┌────────

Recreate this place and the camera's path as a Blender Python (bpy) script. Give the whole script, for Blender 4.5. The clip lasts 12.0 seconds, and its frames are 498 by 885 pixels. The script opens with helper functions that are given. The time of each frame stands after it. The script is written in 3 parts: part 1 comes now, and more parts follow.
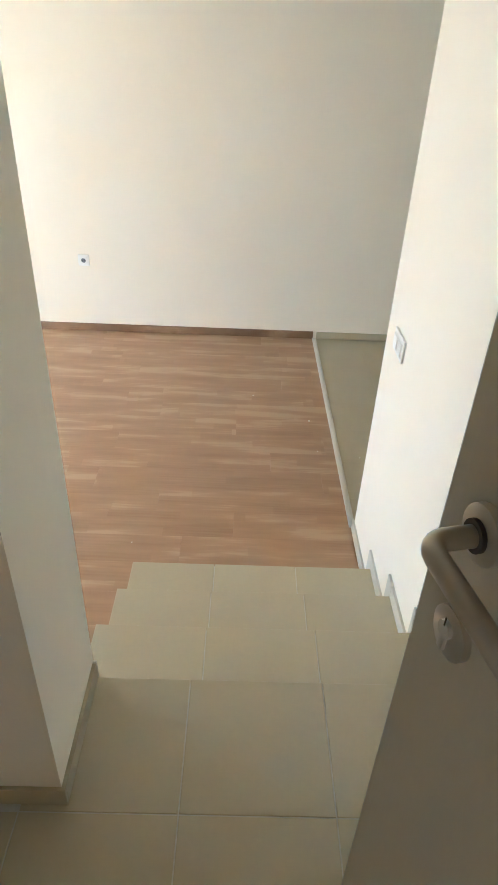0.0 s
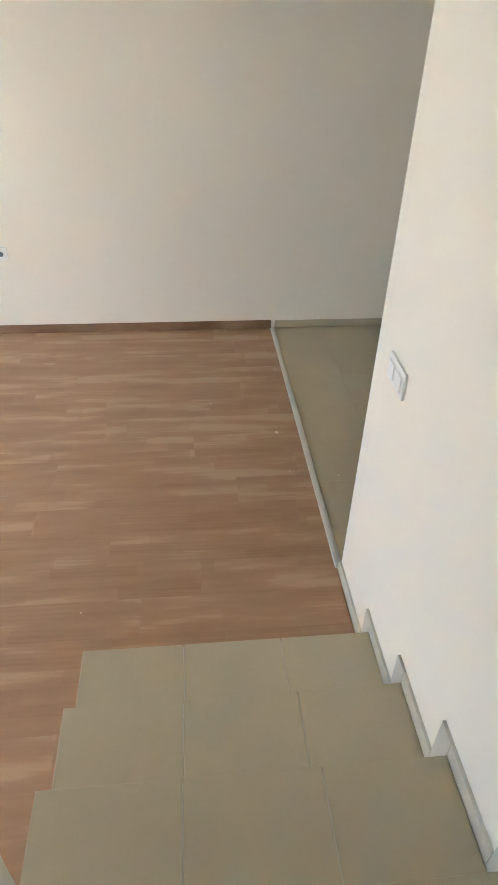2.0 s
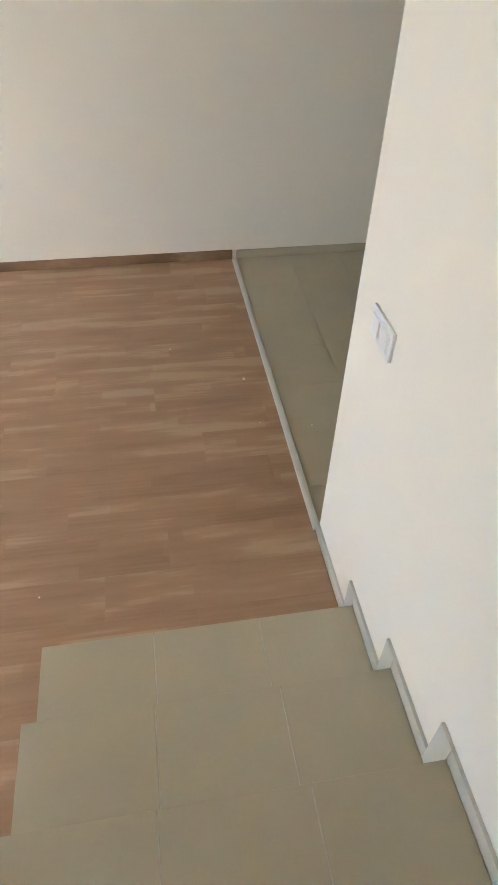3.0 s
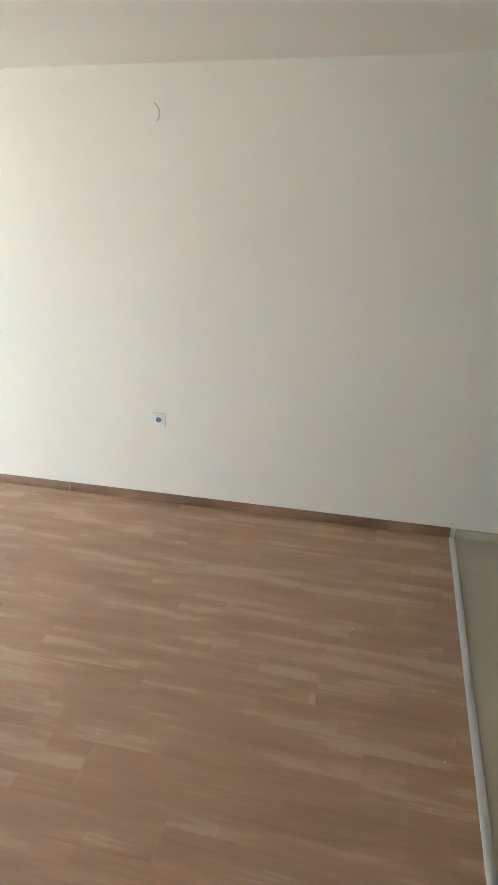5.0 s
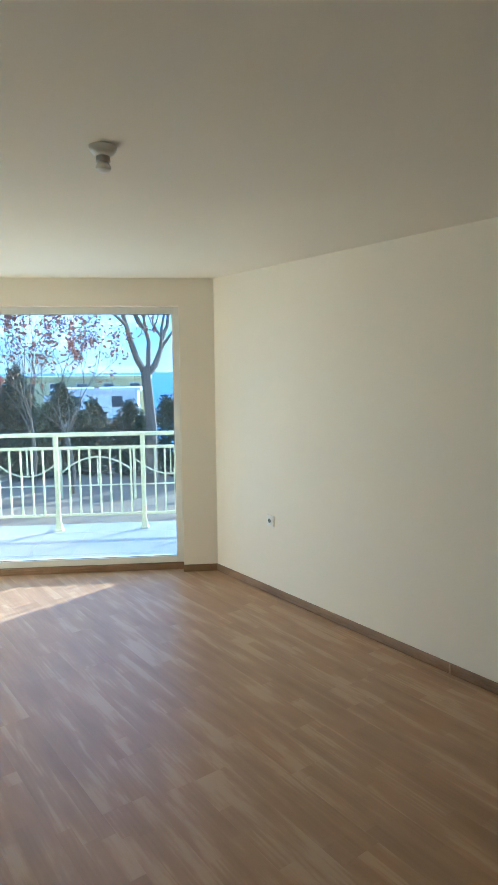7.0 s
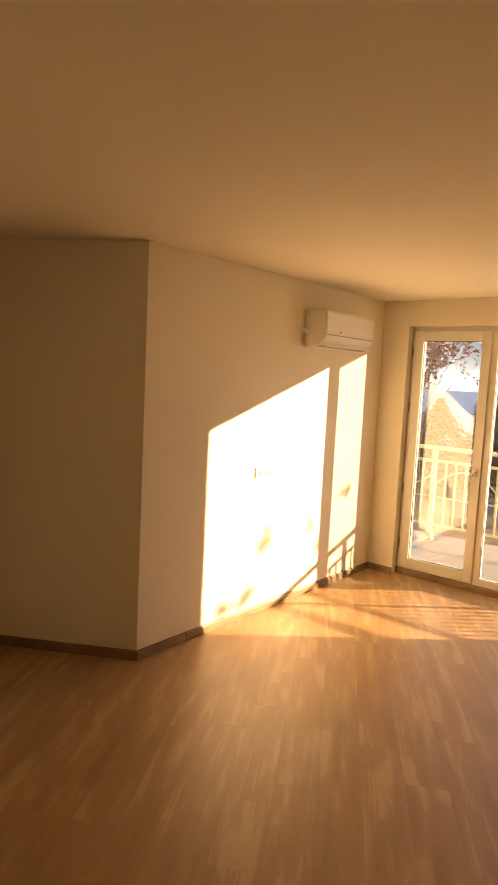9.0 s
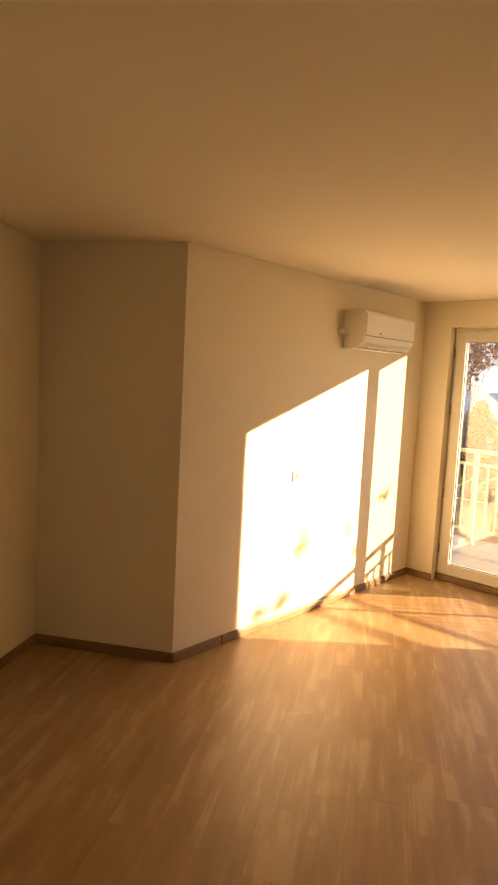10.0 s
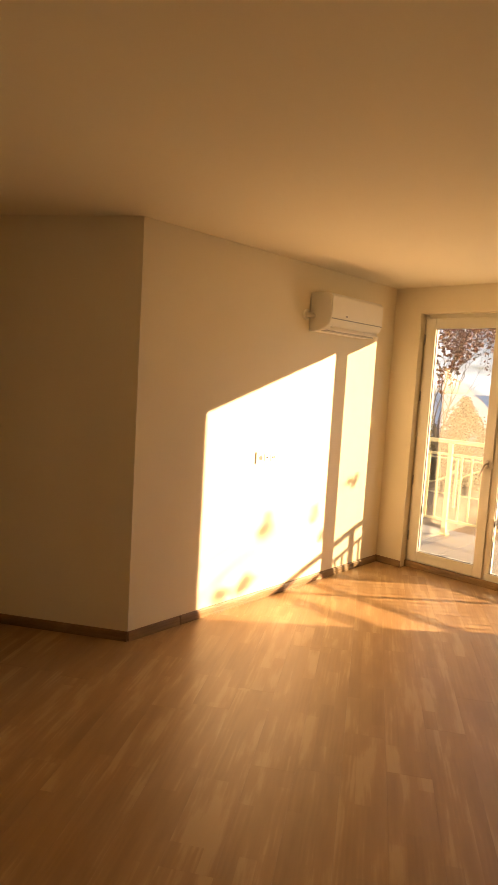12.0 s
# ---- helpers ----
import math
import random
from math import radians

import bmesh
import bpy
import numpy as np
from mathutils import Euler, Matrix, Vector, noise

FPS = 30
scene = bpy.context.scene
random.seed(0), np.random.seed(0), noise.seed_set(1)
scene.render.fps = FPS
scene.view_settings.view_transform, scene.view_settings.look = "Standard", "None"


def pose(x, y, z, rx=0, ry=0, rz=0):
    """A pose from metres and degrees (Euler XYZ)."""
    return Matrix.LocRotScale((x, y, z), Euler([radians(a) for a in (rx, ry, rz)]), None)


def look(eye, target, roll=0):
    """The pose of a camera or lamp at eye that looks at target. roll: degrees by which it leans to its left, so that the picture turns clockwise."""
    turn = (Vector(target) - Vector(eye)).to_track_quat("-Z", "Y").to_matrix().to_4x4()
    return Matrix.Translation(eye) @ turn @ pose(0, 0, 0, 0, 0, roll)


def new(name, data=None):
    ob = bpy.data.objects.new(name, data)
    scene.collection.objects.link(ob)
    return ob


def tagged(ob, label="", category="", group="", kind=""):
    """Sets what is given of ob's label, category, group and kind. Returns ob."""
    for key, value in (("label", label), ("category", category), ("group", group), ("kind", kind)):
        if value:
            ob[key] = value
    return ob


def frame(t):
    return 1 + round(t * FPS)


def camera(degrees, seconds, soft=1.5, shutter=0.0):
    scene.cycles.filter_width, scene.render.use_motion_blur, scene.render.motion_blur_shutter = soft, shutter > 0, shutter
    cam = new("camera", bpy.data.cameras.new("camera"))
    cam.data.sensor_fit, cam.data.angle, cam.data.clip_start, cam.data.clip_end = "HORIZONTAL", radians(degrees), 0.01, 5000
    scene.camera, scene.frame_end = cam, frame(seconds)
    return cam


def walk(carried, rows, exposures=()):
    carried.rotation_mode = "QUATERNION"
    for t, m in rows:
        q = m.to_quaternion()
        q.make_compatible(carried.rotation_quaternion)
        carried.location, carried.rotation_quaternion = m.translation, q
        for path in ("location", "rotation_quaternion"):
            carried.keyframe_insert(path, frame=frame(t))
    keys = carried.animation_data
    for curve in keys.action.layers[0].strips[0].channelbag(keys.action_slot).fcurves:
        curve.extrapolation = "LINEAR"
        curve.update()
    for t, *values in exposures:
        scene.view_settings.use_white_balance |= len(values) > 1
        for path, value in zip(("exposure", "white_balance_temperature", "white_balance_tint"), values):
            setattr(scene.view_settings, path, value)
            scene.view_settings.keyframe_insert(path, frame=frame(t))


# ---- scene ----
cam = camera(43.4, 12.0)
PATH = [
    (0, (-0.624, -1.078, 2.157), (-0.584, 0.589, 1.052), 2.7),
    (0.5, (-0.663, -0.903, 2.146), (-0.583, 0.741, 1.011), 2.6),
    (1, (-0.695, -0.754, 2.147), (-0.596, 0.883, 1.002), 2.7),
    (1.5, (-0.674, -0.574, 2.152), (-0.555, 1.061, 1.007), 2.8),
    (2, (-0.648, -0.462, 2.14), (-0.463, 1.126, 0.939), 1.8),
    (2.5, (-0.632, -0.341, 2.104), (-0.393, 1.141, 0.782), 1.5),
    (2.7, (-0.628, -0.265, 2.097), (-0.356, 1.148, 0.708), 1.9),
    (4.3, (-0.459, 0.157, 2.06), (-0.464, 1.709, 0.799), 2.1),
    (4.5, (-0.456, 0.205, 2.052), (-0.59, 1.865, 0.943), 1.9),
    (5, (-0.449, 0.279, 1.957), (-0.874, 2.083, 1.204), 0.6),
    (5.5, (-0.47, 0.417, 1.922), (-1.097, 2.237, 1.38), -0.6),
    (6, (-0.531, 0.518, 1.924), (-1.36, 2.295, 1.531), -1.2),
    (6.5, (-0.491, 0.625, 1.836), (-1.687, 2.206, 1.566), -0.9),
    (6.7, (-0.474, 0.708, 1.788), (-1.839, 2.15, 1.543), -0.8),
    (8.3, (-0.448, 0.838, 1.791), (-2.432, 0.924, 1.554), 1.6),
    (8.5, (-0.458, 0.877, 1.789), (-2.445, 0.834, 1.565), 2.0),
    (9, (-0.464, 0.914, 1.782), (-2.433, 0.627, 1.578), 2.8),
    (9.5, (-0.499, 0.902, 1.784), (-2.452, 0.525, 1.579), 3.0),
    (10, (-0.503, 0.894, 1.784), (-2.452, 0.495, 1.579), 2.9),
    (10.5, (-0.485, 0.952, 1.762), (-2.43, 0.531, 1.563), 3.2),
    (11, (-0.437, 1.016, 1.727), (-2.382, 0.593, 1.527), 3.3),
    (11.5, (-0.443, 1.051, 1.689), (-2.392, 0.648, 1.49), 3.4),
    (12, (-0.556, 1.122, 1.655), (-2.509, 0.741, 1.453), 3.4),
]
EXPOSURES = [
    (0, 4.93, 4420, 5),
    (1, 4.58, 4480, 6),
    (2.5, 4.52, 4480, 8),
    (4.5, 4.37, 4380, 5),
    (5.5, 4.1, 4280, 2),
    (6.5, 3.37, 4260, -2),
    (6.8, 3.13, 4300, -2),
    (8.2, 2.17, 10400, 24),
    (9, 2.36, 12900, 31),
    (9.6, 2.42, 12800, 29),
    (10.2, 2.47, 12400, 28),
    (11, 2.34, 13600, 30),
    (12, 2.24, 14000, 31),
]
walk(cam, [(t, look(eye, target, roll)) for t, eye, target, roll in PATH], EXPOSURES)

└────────

Direction: Pictures stay out. Print the data exactly, from its first line through the line containing "import numpy as np".

Result for this task:
Recreate this place and the camera's path as a Blender Python (bpy) script. Give the whole script, for Blender 4.5. The clip lasts 12.0 seconds, and its frames are 498 by 885 pixels. The script opens with helper functions that are given. The time of each frame stands after it. The script is written in 3 parts: part 1 comes now, and more parts follow.
0.0 s
2.0 s
3.0 s
5.0 s
7.0 s
9.0 s
10.0 s
12.0 s
# ---- helpers ----
import math
import random
from math import radians

import bmesh
import bpy
import numpy as np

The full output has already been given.